▶ **WRITTEN TASK**:
All of the lines below are to be transcribed faithfully, with pictures excluded from the copy.

▶ **DATA EXCERPT**:
┏━━

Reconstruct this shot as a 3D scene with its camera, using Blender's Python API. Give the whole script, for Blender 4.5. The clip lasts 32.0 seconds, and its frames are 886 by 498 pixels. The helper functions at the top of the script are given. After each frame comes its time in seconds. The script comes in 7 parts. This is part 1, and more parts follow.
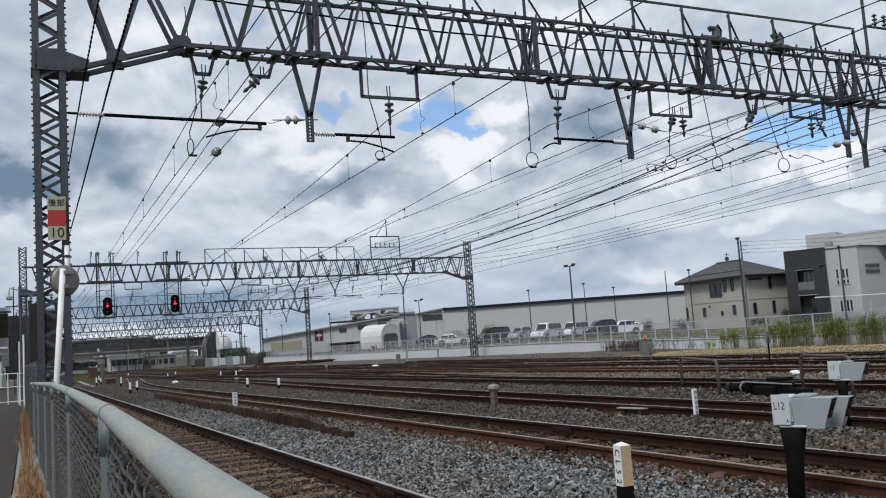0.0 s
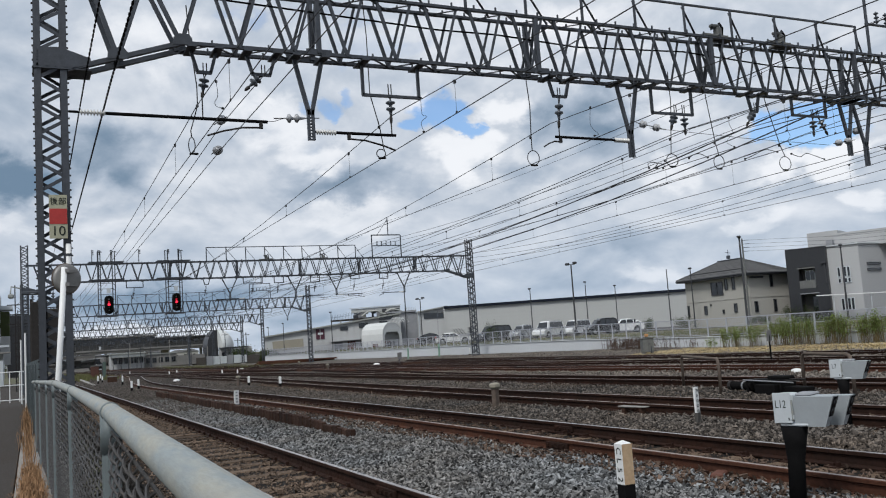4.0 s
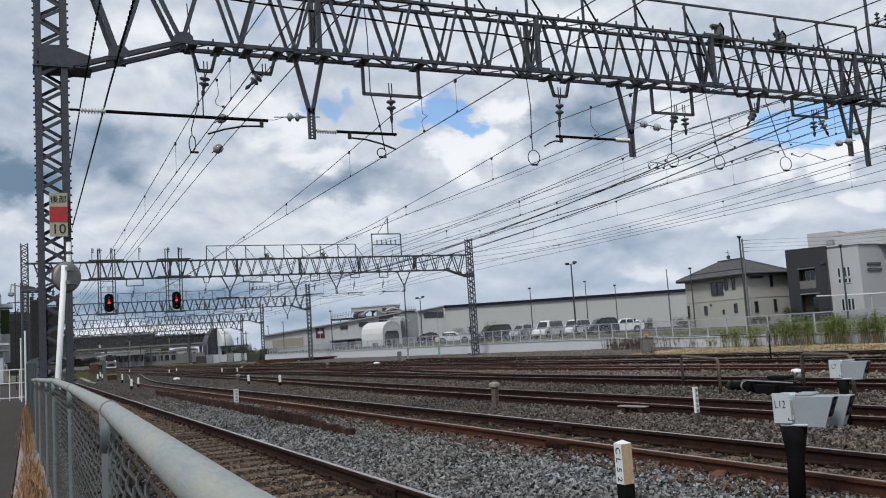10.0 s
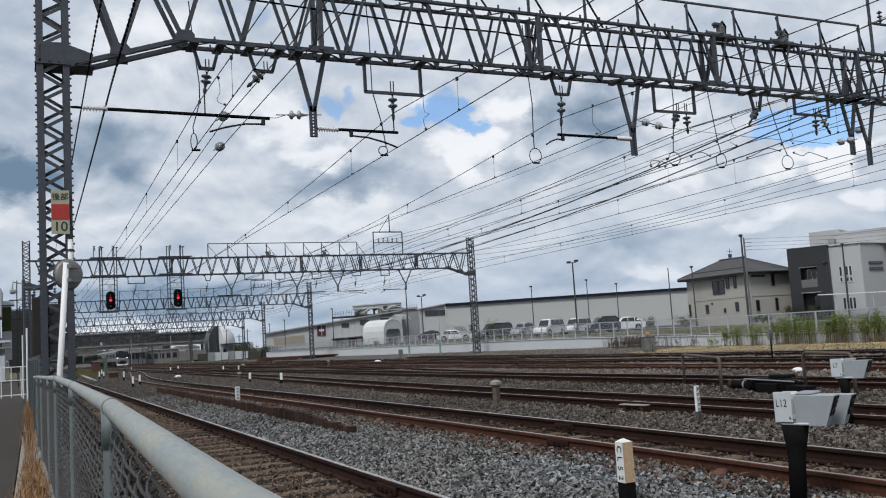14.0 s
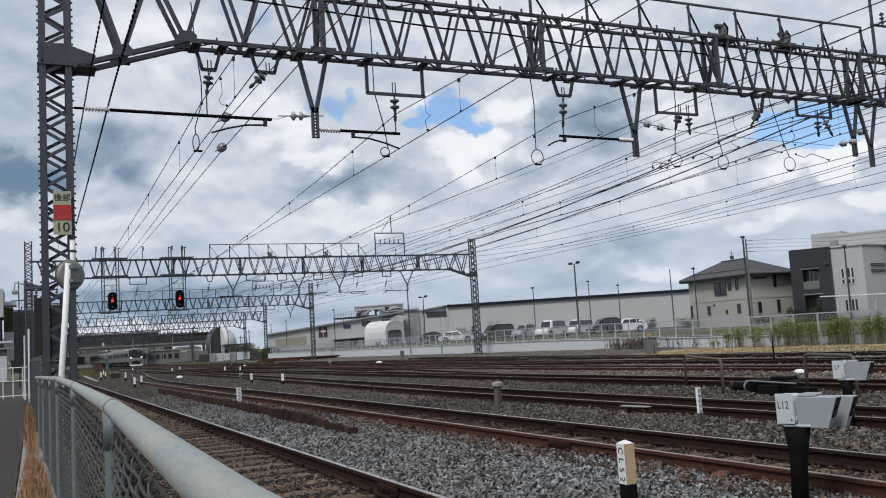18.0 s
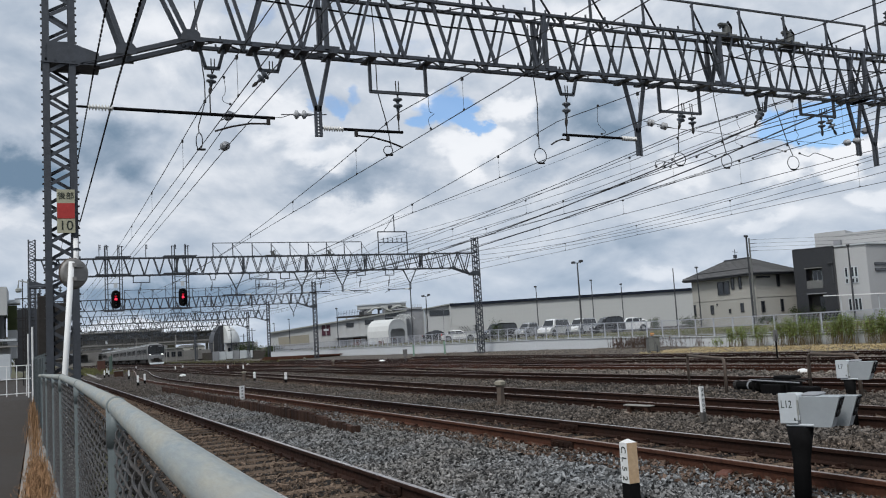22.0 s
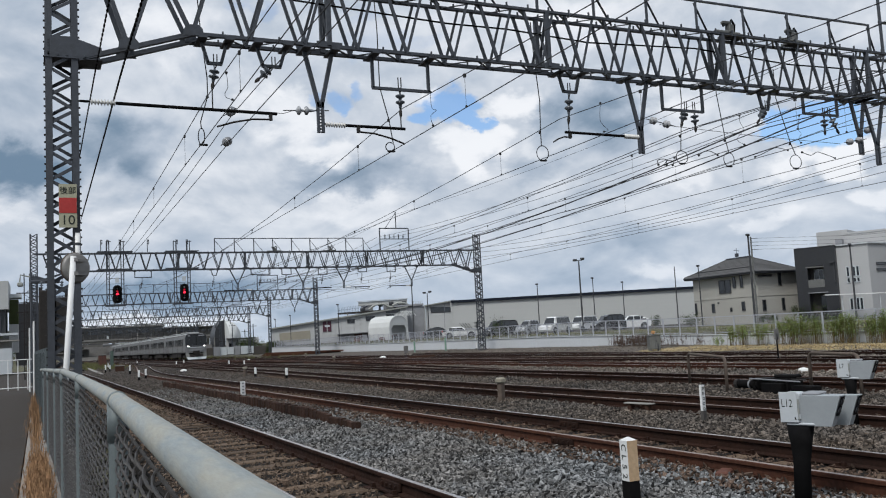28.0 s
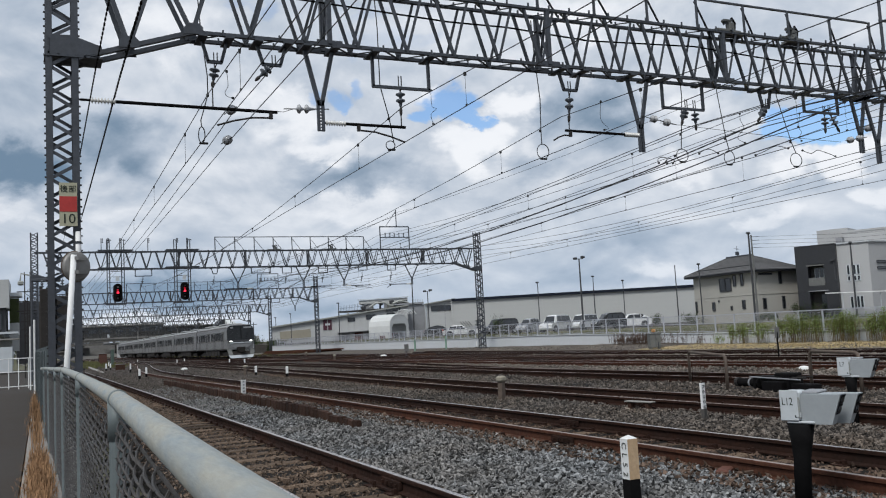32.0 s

┗━━

▶ **RESPONSE**:
Reconstruct this shot as a 3D scene with its camera, using Blender's Python API. Give the whole script, for Blender 4.5. The clip lasts 32.0 seconds, and its frames are 886 by 498 pixels. The helper functions at the top of the script are given. After each frame comes its time in seconds. The script comes in 7 parts. This is part 1, and more parts follow.
0.0 s
4.0 s
10.0 s
14.0 s
18.0 s
22.0 s
28.0 s
32.0 s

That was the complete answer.